Lately, I’ve been really excited to bring you new music from the South African scene as the hip hop community is exploding over there. Today I’ll be reviewing Man Q, and his single “North Connect” off his recent project titled, “Q’s Revenge.” The project was said to be inspired by his experience as an artist living in the prominent Northside of Johannesburg, South Africa. The name Man Q is taken from his given name, Manqoba Shongwe. His music career started off with a love of poetry and then developed into an appreciation for rap. He honed his skills in rap and found success on Sound Cloud. He has been the recipient of many accreditation’s and awards for his music.
In his song “North Connect” Man Q is repping his neighborhood, much like the way many classic hip hop songs used to do at the inception of the art form, repping New York, the West Side, or where ever the artist is from. It is interesting to watch hip hop develop abroad and to note that it takes such similar paths in its growth as did the one in America. Man Q sounds a little like Danny Brown mixed with a touch of Kendrick Lamar. Moreover, as I have said about all the South African artists I have reviewed, it sounds shockingly similar to the ASAP Mob sound. This time, specifically, “North Connect” sounds like ASAP Ferg in his sound “Harlem Anthem.”
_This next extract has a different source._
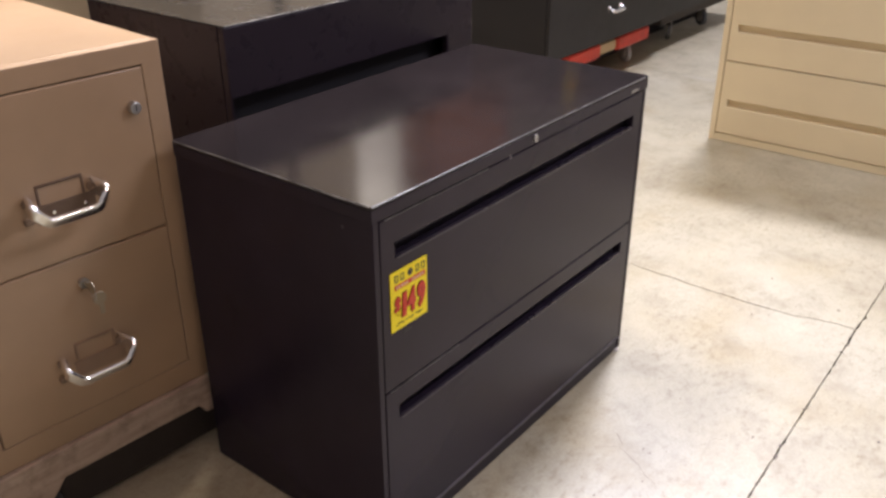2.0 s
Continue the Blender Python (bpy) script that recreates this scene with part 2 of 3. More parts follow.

This song was produced by LEF and T-Kay. The production is a little on the red side, with all stems firing at full volume for the entire track, which might be its only downfall. Otherwise, it’s a genuinely cool beat. Drum toppers with analog clock sounds fill out the mix, and trilling bells in the background make up the melodic component. The vocal ad-lib at the beginning that says, “We support your movement,” is cool, but could come up in volume some. The main thing adding value to this song is the lyricism, which is entirely on point. This is something I don’t get to say often enough anymore. Some of my favorite lyrics from verse one go,
“I decided that I am the boss. Sleeping on me you taking a loss/ They know that I’m godly with writtens I’m causing/a threat with the/ verses they put on cross.”
The rhyming is excellent and made even more exciting by that hint of an accent the South African voice tends to have. Also, I’m happy to see lines repping “writtens” popping up again. We have gotten away from that lately, flexing about how we don’t write anything, which I think is a mistake. The writing in hip hop is superior to all other forms of musical writing, in my opinion. But, if we get away from celebrating that, it will become as mediocre as it is in every other genre. So, I fully support that line Man Q has where he’s flexing about his writtens. Not to mention how dope it is when he says, “I’ve decided that I am the boss.” There’s something just so chillingly confident about that line.
The only real constructive criticism I have to offer about this song is in reference to the overall mix of the beat. The instrumental is cool, but it gets a little noisy in the verse sections while so much lyricism is going on. Bringing down the clock drums in the mix sound would help that settle better. But this is not really an undoing issue for this song. The whole production feels chaotic and a bit exciting, so, a little noisiness isn’t really the end of the world here. My advice would be to get better professional mastering done before releasing the next track, to ensure all the stems are balanced properly in the overall mix.
When a song like “North Connect” crosses my desk, I am always so excited to write about it. It’s new, it’s both different and familiar, it’s got lyricism for us old heads and that deep trappy sensibility that will bring in all the new hip hop fans. It sounds like it came from the coolest side of American Hip Hop, a duality which all the South African artists I’ve reviewed seem to manage with some ease. Most importantly, it shows that hip hop is alive and well abroad. In South Africa specifically, it’s good to see hip hop is taking on such familiar traits and giving Americans a whole different side of the community to explore, whereas in other countries like the UK, hip hop sort of went it’s own direction (specifically the Grime scene) and thus evolved into music genre Americans can’t immediately relate to or appreciate. But South Africa continues to bring us hip hop we can absolutely relate to and immediately enjoy. Man Q is one of my favorites out of South Africa so far, and whether he stays near Johannesburg for his career, or comes state-side to see what he can make of himself in America, I’m certain that with his talent and enthusiasm he will find a place for his music anywhere. Heard here repping his North Connect, I’m happy to be part of his state-side connect, and look forward to seeing what he does in the future.